The Masumi Kimura story

Harvard University Press
4 min readMay 18, 2021

In celebration of Asian American and Pacific Islander Heritage Month, we’re showcasing titles that document the Asian American experience. This week we have an excerpt from Duncan Ryūken Williams’s Los Angeles Times bestseller, American Sutra: A Story of Faith and Freedom in the Second World War. George Takei called it “A must-read for anyone interested in the implacable quest for civil liberties, social and racial justice, religious freedom, and American belonging.”

Three weeks after Pearl Harbor, FBI agents showed up at the Kimura family’s farmhouse to question her father. Nobuichi Kimura, Masumi’s father, was carrying a shotgun when he answered the door and, seeing the gun, the agents wrestled him to the floor. Minutes later, Masumi arrived home from school, only to find her father pinned down by one agent and another pointing a gun at her mother’s head. Her parents, who had immigrated from Wakayama Prefecture in Japan some years earlier, were trying in their broken English to explain the gun to the agents. Though terrified, Masumi’s English was better than that of her parents. She translated the agent’s questions to her father, who explained he had been preparing to shoot rabbits in the garden when they had arrived. Temporarily satisfied, the agents left. But in subsequent weeks they returned to the Kimura home to conduct further interrogations concerning Mr. Kimura’s leadership at the Buddhist association, which was seen as aligned too closely with Japan and potentially a threat to national security.
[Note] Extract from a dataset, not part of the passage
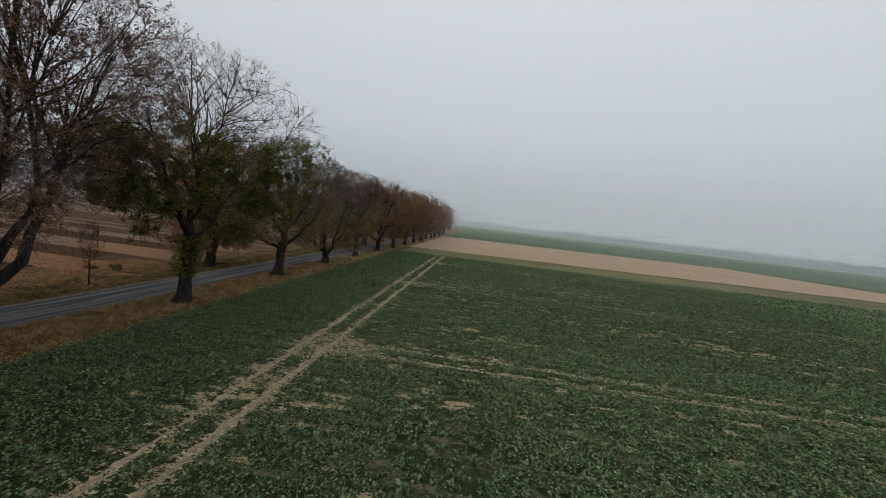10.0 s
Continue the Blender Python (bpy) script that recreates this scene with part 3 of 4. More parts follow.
    tip = mid + unit(unit(d4) + g.normal(0, 0.25, d4.shape) + np.array([0, 0, 0.2])) * (l4 * 0.55)[:, None]
    n5 = 7 if detail else 2
    t5 = g.random((len(tip), n5, 1))
    b5 = (mid[:, None] * (1 - t5) + tip[:, None] * t5).reshape(-1, 3)
    w5 = unit(np.repeat(unit(tip - mid), n5, 0) + g.normal(0, 0.42, b5.shape) + 0.3 * unit(b5 - core) + np.array([0, 0, -0.06]))
    tip5 = b5 + w5 * (0.2 + 0.45 * g.random(len(b5)))[:, None]
    k = 1.0 if detail else 1.7
    v, f = merge([ribbons(P3[i4], mid + (mid - P3[i4]) * 0.1, 0.020 * k, g), ribbons(mid, tip, 0.015 * k, g), ribbons(b5, tip5, 0.0115 * k, g)])
    part("twig_canopy", mesh_of("twig_canopy", v, None, f, M["twig"]), tree, "", "stuff")
    if leaves:
        spots = np.concatenate([tip5, (b5 + tip5) / 2, mid])
        hf = (spots[:, 2] - bottom) / (height - bottom)
        w = np.clip((hf - leaf_low) / 0.2 + 0.5, 0, 1) * np.clip((leaf_high - hf) / 0.3 + 0.5, 0.003, 1)
        clump = np.array([noise.noise((q[0] * 0.6 + seed, q[1] * 0.6, q[2] * 0.6)) for q in spots])
        w = w * np.clip(0.38 + clump * 2.4, 0.03, 2.4)
        pick = g.choice(len(spots), leaves, p=w / w.sum())
        v, q = leaf_mesh(spots[pick] + g.normal(0, 0.07, (leaves, 3)), size, g)
        part("foliage", mesh_of("foliage", v, q, None, M[leaf]), tree, "", "stuff")
    return tree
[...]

It was in this climate of growing suspicion and hostility that Masumi’s father decided to take steps to prove the family’s loyalty to America. One day shortly after that first FBI visit, Masumi was performing her daily chore of lighting the furnace next to their Japanese-style bathtub when her father entered the room. He was carrying items he had found throughout the house that had Japanese language inscriptions or “Made in Japan” written on them. Among them were Masumi’s precious Hinamatsuri dolls, which had been given to her on Girl’s Day. As tears rolled down her cheeks, she watched him throw the dolls and all the other Japanese artifacts into the fire.

Her father did not burn everything, however. He could not bring him- self to destroy the bound edition of Buddhist sutras that had been handed down through generations of the family. Instead, he asked his wife to find boxes and some Japanese kimono cloth while he went out- side and dug a hole behind their garage with a backhoe. After wrapping the Buddhist scriptures and the minutes of board meetings from the Madera Buddhist Association in the kimono cloth, he placed them in tin rice-cracker boxes, carefully lowered them into the hole, and covered them with dirt. By burying them next to the garage, he hoped to be able to find and recover them at some later date.

Shortly thereafter, in April 1942, the Kimuras were ordered to report to the Fresno Assembly Center, which had been set up at the local county fairgrounds. They ended up having to sell their farm to their neighbors for less than one-twentieth of its market value, and, after depositing a single suitcase of their most valued remaining possessions at the Fresno Buddhist Temple for safekeeping, they arrived at the center, where they were quartered in a horse stable designated Barrack E-17–2. They were however more fortunate than the majority of Japanese Americans. Instead of being transferred to one of the more permanent WRA incarceration camps, the Kimuras were among the handful of families approved to join work programs east of the military zone, so they ended up in Utah, where they worked as cheap farm labor for the duration of the war.

After the war ended, the Kimura family returned to Madera in the hopes that they would be able to buy their farm back and recover their home. But the new owners demanded a sum ten times greater than what the Kimuras had accepted for the farm three years earlier. They had also torn down the garage, making it impossible for the Kimuras to find the precious belongings they had buried near it. Their single suitcase of valuables, which had been stored away for safekeeping, had been lost as well when vandals ransacked the Fresno Buddhist Temple during the war. Unable to raise the money to buy back the farm, the Kimuras went to live with relatives in Los Angeles.

This story, told to me in the gardens of my advisor’s widow, has stayed with me over the years. Though just one among tens of thousands of stories of Japanese American Buddhist families during World War II, it encapsulates both the loss and the hope that made possible the birth of an American form of Buddhism. Though the Kimuras were willing to let go of their Japanese national identity by burning objects symbolically linked to Japan, the one thing they refused to erase was their Buddhist faith. Indeed, they ended up quite literally placing Buddhism into the soil of America for safekeeping. Like Senzaki and many others, their actions demonstrated their firm conviction that their adopted homeland would one day be a place where their faith could grow and flourish.